= Reconfiguration =

In discrete mathematics and theoretical computer science, reconfiguration problems are computational problems involving reachability or connectivity of state spaces.

==Types of problems==
Here, a state space is a discrete set of configurations of a system or solutions of a combinatorial problem, called states, together with a set of allowed moves linking one state to another. Reconfiguration problems may ask:
- For a given class of problems, is the state space always connected? That is, can one transform every pair of states into each other with a sequence of moves? If not, what is the computational complexity of determining whether the state space for a particular problem is connected?
- What is the diameter of the state space, the smallest number D such that every two states can be transformed into each other with at most D moves?
- Given two states, what is the complexity of determining whether they can be transformed into each other, or of finding the shortest sequence of moves for transforming one into another?
- If moves are chosen randomly with a carefully chosen probability distribution so that the resulting Markov chain converges to a discrete uniform distribution, how many moves are needed in a random walk in order to ensure that the state at the end up the walk is nearly uniformly distributed? That is, what is the Markov chain mixing time?

==Examples==
Examples of problems studied in reconfiguration include:
- Games or puzzles such as the 15 puzzle or Rubik's Cube. This type of puzzle can often be modeled mathematically using the theory of permutation groups, leading to fast algorithms for determining whether states are connected; however, finding the state space diameter or the shortest path between two states may be more difficult. For instance, for $n\times n\times n$ version's of the Rubik's Cube, the state space diameter is $\Theta(n^2/\log n)$, and the complexity of finding shortest solutions is unknown, but for a generalized version of the puzzle (in which some cube faces are unlabeled) it is NP-hard. Other reconfiguration puzzles such as Sokoban may be modeled as token reconfiguration but lack a group-theoretic structure. For such problems, the complexity can be higher; in particular, testing reachability for Sokoban is PSPACE-complete.

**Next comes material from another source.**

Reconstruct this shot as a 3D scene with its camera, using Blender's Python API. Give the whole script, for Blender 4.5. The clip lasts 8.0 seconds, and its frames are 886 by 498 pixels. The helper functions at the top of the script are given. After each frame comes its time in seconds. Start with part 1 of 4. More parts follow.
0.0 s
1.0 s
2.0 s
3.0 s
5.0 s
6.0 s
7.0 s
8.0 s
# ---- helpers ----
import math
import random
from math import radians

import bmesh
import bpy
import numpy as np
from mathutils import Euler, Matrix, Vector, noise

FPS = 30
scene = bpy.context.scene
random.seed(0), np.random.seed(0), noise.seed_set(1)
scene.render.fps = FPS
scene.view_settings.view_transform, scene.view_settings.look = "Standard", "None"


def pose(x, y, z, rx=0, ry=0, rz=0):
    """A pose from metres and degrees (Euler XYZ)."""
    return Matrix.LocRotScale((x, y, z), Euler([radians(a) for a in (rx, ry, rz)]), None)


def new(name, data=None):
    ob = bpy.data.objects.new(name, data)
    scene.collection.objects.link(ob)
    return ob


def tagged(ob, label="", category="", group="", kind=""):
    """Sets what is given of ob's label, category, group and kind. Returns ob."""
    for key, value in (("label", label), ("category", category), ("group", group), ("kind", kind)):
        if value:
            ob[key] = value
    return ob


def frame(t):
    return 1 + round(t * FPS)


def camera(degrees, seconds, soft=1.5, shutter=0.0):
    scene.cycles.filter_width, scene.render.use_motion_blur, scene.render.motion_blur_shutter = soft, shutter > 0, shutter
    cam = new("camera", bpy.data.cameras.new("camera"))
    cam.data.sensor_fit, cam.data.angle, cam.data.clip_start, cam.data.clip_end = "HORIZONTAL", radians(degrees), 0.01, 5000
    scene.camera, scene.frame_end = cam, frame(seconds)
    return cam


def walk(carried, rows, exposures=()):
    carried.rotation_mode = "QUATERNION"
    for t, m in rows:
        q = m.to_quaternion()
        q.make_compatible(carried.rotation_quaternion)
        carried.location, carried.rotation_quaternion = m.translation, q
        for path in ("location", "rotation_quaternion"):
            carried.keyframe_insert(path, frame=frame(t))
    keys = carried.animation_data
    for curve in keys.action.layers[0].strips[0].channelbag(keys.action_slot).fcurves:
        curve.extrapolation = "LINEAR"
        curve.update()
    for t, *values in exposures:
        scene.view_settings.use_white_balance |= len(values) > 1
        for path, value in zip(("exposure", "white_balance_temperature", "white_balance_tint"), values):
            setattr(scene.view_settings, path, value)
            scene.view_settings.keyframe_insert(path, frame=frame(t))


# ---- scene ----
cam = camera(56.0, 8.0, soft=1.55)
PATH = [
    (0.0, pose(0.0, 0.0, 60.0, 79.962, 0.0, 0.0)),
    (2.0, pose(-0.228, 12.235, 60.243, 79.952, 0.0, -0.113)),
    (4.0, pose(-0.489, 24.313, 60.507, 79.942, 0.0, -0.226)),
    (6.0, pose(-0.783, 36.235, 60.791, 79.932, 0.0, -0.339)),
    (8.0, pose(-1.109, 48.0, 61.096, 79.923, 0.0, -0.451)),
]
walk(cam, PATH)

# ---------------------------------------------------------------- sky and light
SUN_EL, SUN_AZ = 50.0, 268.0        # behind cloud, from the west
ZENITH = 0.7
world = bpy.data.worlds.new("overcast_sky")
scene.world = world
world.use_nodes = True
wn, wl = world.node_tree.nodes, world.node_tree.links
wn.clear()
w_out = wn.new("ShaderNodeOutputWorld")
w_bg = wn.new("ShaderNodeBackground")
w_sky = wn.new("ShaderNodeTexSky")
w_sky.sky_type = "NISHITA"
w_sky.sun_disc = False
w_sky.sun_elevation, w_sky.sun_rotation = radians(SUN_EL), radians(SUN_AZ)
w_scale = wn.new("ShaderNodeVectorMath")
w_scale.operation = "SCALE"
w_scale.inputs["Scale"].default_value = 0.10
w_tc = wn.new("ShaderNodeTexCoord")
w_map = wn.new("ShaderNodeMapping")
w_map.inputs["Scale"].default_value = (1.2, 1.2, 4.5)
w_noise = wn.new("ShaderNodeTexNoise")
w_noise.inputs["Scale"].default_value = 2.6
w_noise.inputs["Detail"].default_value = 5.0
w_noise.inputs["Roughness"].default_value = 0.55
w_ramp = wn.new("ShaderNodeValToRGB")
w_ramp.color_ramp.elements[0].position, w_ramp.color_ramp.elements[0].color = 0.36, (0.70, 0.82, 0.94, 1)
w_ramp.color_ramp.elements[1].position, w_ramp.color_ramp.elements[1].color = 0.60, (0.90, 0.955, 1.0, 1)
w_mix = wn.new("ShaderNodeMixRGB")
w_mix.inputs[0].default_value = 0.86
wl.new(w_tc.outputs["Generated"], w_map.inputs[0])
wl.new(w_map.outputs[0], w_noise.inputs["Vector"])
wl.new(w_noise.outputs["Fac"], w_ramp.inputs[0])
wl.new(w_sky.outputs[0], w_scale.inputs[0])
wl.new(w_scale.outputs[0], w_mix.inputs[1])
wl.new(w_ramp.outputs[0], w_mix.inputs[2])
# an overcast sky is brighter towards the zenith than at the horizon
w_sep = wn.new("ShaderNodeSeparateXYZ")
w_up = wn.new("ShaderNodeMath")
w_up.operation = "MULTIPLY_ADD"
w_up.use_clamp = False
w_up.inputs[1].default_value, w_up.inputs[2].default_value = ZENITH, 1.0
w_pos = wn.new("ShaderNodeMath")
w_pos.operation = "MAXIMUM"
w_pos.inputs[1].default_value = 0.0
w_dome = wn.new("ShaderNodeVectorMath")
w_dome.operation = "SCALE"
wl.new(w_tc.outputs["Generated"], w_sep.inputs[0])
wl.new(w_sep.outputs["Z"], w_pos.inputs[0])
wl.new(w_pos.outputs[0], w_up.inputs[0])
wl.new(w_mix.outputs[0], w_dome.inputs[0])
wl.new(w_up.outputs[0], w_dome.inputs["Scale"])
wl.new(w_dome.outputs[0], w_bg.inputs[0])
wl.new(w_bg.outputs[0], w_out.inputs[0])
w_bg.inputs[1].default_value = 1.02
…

- Rotation distance in binary trees and related problems of flip distance in flip graphs. A rotation is an operation that changes the structure of a binary tree without affecting the left-to-right ordering of its nodes, often used to rebalence binary search trees. Rotation distance is the minimum number of rotations needed to transform one tree into another. The same state space also models the triangulations of a convex polygon, and moves that "flip" one triangulation into another by removing one diagonal of the polygon and replacing it by another; similar problems have also been studied on other kinds of triangulation. The maximum possible rotation distance between two trees with a given number of nodes is known, but it remains an open problem whether the rotation distance between two arbitrary trees can be found in polynomial time. The analogous problems for flip distance between triangulations of point sets or non-convex polygons are NP-hard.

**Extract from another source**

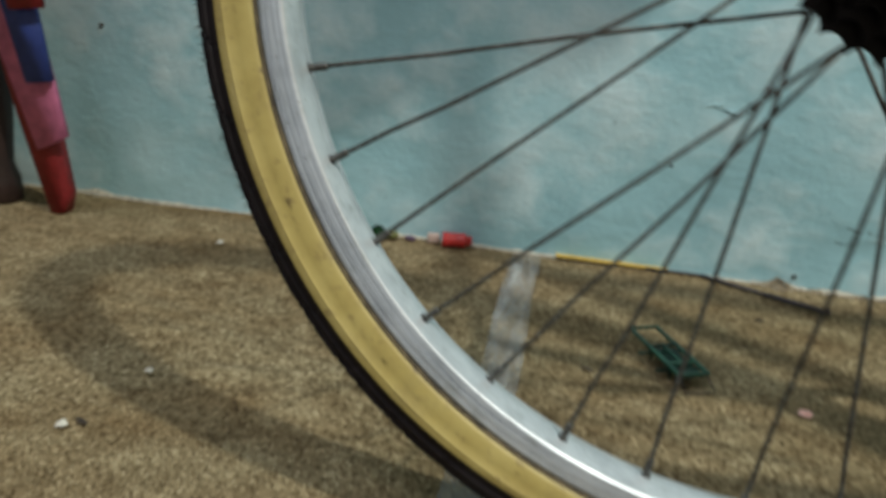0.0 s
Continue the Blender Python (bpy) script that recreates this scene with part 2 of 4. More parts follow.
# black rubber
M_BLACK, t, b = material("black_tyre_rubber", 0.50)
b.inputs["Specular IOR Level"].default_value = 0.20
n1 = noise_tex(t, 120.0, 6, 0.65)
c1 = ramp(t, n1.outputs["Fac"], [(0.3, (0.0072, 0.0056, 0.0066)), (0.7, (0.0190, 0.0146, 0.0168))])
t.links.new(c1.outputs["Color"], b.inputs["Base Color"])
bump(t, b, n1.outputs["Fac"], 0.2, 0.0008)

# rusty dull steel of spokes, nipples
M_SPOKE, t, b = material("dull_tarnished_steel", 0.5, 0.75)
n1 = noise_tex(t, 260.0, 5, 0.7)
c1 = ramp(t, n1.outputs["Fac"], [(0.28, (0.034, 0.028, 0.022)), (0.45, (0.070, 0.064, 0.055)), (0.6, (0.110, 0.110, 0.102)), (0.8, (0.23, 0.235, 0.215))])
t.links.new(c1.outputs["Color"], b.inputs["Base Color"])
bump(t, b, n1.outputs["Fac"], 0.3, 0.0004)

M_NIPPLE, t, b = material("dull_zinc", 0.5, 0.7)
n1 = noise_tex(t, 330.0, 5, 0.7)
c1 = ramp(t, n1.outputs["Fac"], [(0.30, (0.045, 0.041, 0.036)), (0.5, (0.095, 0.093, 0.086)), (0.75, (0.19, 0.19, 0.18))])
t.links.new(c1.outputs["Color"], b.inputs["Base Color"])
bump(t, b, n1.outputs["Fac"], 0.3, 0.0004)

M_GREASE, t, b = material("greasy_black_steel", 0.5, 0.1)
b.inputs["Specular IOR Level"].default_value = 0.12
n1 = noise_tex(t, 150.0, 5, 0.7)
c1 = ramp(t, n1.outputs["Fac"], [(0.3, (0.0025, 0.0020, 0.0022)), (0.7, (0.0085, 0.0060, 0.0062))])
t.links.new(c1.outputs["Color"], b.inputs["Base Color"])
bump(t, b, n1.outputs["Fac"], 0.3, 0.0006)

M_STAND, t, b = material("dark_brown_painted_steel", 0.45, 0.2)
n1 = noise_tex(t, 120.0, 5, 0.7, (1, 1, 0.2))
c1 = ramp(t, n1.outputs["Fac"], [(0.3, (0.018, 0.014, 0.014)), (0.7, (0.055, 0.042, 0.040))])
t.links.new(c1.outputs["Color"], b.inputs["Base Color"])

M_HUB, t, b = material("grey_hub_metal", 0.4, 0.9, (0.3, 0.3, 0.3))
n1 = noise_tex(t, 100.0, 4)
c1 = ramp(t, n1.outputs["Fac"], [(0.3, (0.12, 0.11, 0.10)), (0.7, (0.32, 0.31, 0.30))])
t.links.new(c1.outputs["Color"], b.inputs["Base Color"])


def plain(name, base, rough=0.5, metal=0.0, scale=80.0, spread=0.25):
    m, t, b = material(name, rough, metal)
    n = noise_tex(t, scale, 5, 0.6)
    lo = tuple(v * (1 - spread) for v in base)
    hi = tuple(min(1, v * (1 + spread)) for v in base)
    c = ramp(t, n.outputs["Fac"], [(0.3, lo), (0.7, hi)])
    t.links.new(c.outputs["Color"], b.inputs["Base Color"])
    bump(t, b, n.outputs["Fac"], 0.1, 0.0006)
    return m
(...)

- Reconfiguration of graph colorings. The moves that have been considered for coloring reconfiguration include changing the color of a single vertex, or swapping the colors of a Kempe chain. When the number of colors is at least two plus the degeneracy of a graph, then the state space of single-vertex recolorings is connected, and Cereceda's conjecture suggests that it has polynomial diameter. For fewer colors, some graphs have disconnected state spaces. For 3-colorings, testing global connectivity of the single-vertex recoloring state space is co-NP-complete, but when two colorings can be reconfigured to each other, the shortest reconfiguration sequence can be found in polynomial time. For more than three colors, single-vertex reconfiguration is PSPACE-complete.

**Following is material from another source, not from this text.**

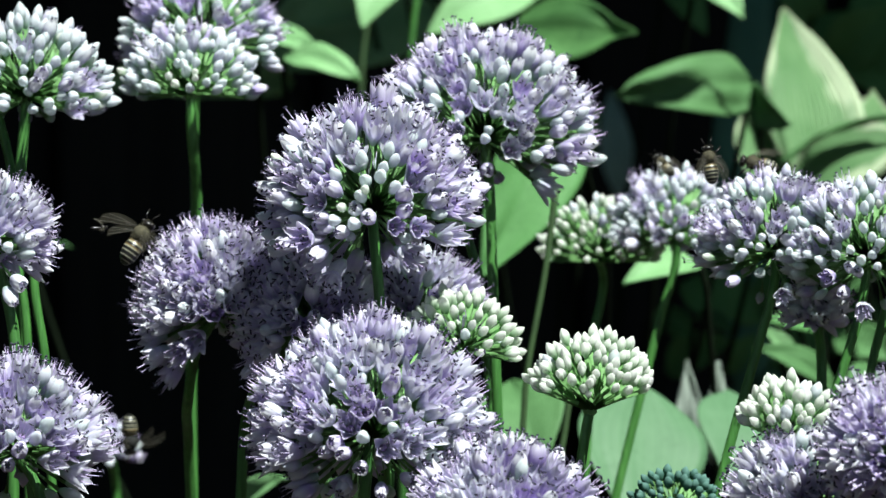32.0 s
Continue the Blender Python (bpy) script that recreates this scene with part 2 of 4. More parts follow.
def cupped_floret(seed, length=0.0069):
    """Half open: the petals still close over the stamens, a few dark tips show."""
    rng = random.Random(seed)
    bm = bmesh.new()
    for k in range(6):
        turn = Matrix.Rotation(radians(60 * k + rng.uniform(-4, 4)), 3, "Z")
        tepal(bm, turn, length * rng.uniform(0.95, 1.05), 0.0033, rng.uniform(0, 5), rng.uniform(-0.24, -0.13), 0.0005 + 0.0002 * (k % 2))
    for k in range(3):
        t = radians(120 * k + rng.uniform(-30, 30))
        top = Vector((math.cos(t) * 0.0006, math.sin(t) * 0.0006, length * rng.uniform(0.98, 1.18)))
        tube(bm, [Vector((0, 0, 0.001)), top], [0.00012, 0.00008], 4, mat=1, cap=False)
        blob(bm, top, (0.0005, 0.00022, 0.00022), 2, 5, Matrix.Rotation(t, 4, "Z"))
    return mesh_of("floret", bm, [PETAL, FILAMENT, ANTHER])


def bud(length, width, mat, wave=0.09):
    bm = bmesh.new()
    shape = [(0.18, 0.0), (0.40, 0.05), (0.68, 0.18), (0.88, 0.33), (0.99, 0.48), (0.98, 0.60), (0.84, 0.73), (0.58, 0.86), (0.32, 0.94), (0.08, 1.0)]
    lathe(bm, [(r * width / 2, z * length) for r, z in shape], 12, wave=wave)
    return mesh_of("bud", bm, mat)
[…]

- Nondeterministic constraint logic is a combinatorial problem on orientations of cubic graphs whose edges are colored red and blue. In a valid state of the system, each vertex must have at least one blue edge or at least two edges coming into it. A move in this state space reverses the orientation of a single edge while preserving these constraints. It is PSPACE-complete to test whether the resulting state space is connected or whether two states are reachable from each other, even when the underlying graph has bounded bandwidth. These hardness results are often used as the basis of reductions proving that other reconfiguration problems, such as the ones arising from games and puzzles, are also hard.